Many of us live lives of constant busyness, racing ahead of ourselves just to stay still. Yet we crave simplicity, a world governed by order and calm. Is this easier said than done? Maybe not. Try the tips suggested in this post and you may yet discover your own oasis of calm in this frenzied world of seemingly organized chaos.
1. Live by the cockroach theory
It’s a theory that proposes you determine to take time to consider your reactions to all situations so that you respond to them, rather than allow yourself the indulgence of a knee-jerk reaction.
2. Learn to say no
If you hate the thought of offending people by saying no, you’ll struggle to have a simpler life. It is hard to resist the siren call of Facebook notifications, emails from colleagues and invitations to all manner of events. If you indeed find it difficult to say no, it’s important to consider when you say ‘yes’, you are in fact already saying ‘no’ to other things, which could be your health, your wellbeing or other important aspects of your life. Practice saying no to everything, but make exceptions for those things that matter to you. It won’t be easy, and it will require your courage and perseverance, but you will benefit from a simpler life as its result. Are you a leader?
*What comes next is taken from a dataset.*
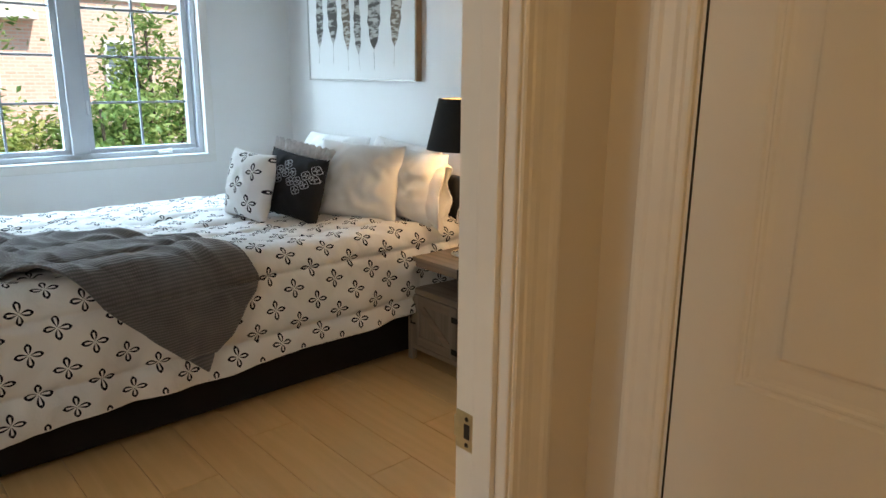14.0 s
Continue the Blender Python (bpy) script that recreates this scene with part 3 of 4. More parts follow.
# half wall with a timber newel and sloping handrail
s = RISE / RUN
bm = extrude([(-0.12, 0), (-0.12, 1.667 - 0.92 * s * 0.94), (0.80, 1.667), (0.80, 0)], (SX1 + 0.002, 0, 0), (0, 1, 0), (0, 0, 1), (1, 0, 0), 0.10)
half = structure("wall_half", bm, wall_paint, "white half wall along the open side of the stairs", "wall")
part("end_trim", box(SX1 - 0.008, 0.790, LZ, SX1 + 0.11, 0.815, 1.66, 0.004), trim_paint, half)
rail = thing("handrail", "varnished oak handrail and newel on the half wall", "handrail", at=(SX1, 0.80, 1.667))
bm = extrude([(0, 0), (0.07, 0), (0.075, 0.02), (0.07, 0.048), (0.055, 0.060), (0.015, 0.060), (0, 0.048)], (-0.006, -0.92, -0.92 * s * 0.94), (1, 0, 0), (0, 0, 1), Vector((0, 0.92, 0.92 * s * 0.94)).normalized(), Vector((0, 0.92, 0.92 * s * 0.94)).length)
part("rail", bm, rail_wood, rail)
part("newel", box(-0.009, -0.03, -0.02, 0.061, 0.035, 0.72, 0.006), rail_wood, rail)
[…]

Then practice Silicon Valley executive coach Greg Mckeown’s ‘essentialism’: the “disciplined, (deliberate) pursuit of less”. It is the practice of focusing only on the few things that lead to success as Mckeown describes in this YouTube video.
3. Accept your limitations
The most successful among us don’t feel they have to do everything by themselves. They delegate. They ask for help. So can you.
4. Tell the truth
Determine that you will, at all times, tell the truth. Living by lies or untruths is the quickest way to complicate your life.
5. Place limits on your use of technology
Turn off your smartphone during particular time periods, reduce the number of social media platforms you use and minimise the amount of time you interact with technology generally. Learn to value other people and experiences over things.
6. Be clear about your purpose and your priorities
Only then can you discard anything that doesn’t support your purpose. Having a clear purpose could mean that you’re forced to sever certain relationships or leave your job. Complexity also arises from trying to emulate the ambitions, achievements and passions of others. Remember that you are different, and that’s fine. So instead, pursue those goals that make sense to your life.
7. Differentiate between your needs and your wants
’Stuff’ only accumulates. For a truly simple life, focus primarily on having those things that you need: somewhere comfortable to live, a way of earning a living and your physical, emotional and spiritual wellbeing.
8. Apply the Pareto principle to your life (the 80/20 rule)
In brief, the principle proposes that you concentrate on the few things (the 20 per cent) that will generate the greatest effect (the 80 per cent). For example, if you run a business, ask yourself, “Which 20 per cent of our customers generate most of our revenues?” Or at work: “What are the few actions I must take today that will give me the greatest productivity?”
9. When looking for a solution, begin with yourself
Often the solution can be found within ourselves, so it’s a good place to start. Too often we reach out to Google, but doing so automatically creates a need for someone else’s solution. And you then become a consumer, bait for a deluge of marketing messages you’re trying to stop. Identify the true problem and challenge yourself to find the answer to it using the resources within yourself.
10. Make things predictable
Develop systems, processes and frameworks that will require the minimum mental effort from you. It’s the fastest route to a simpler life.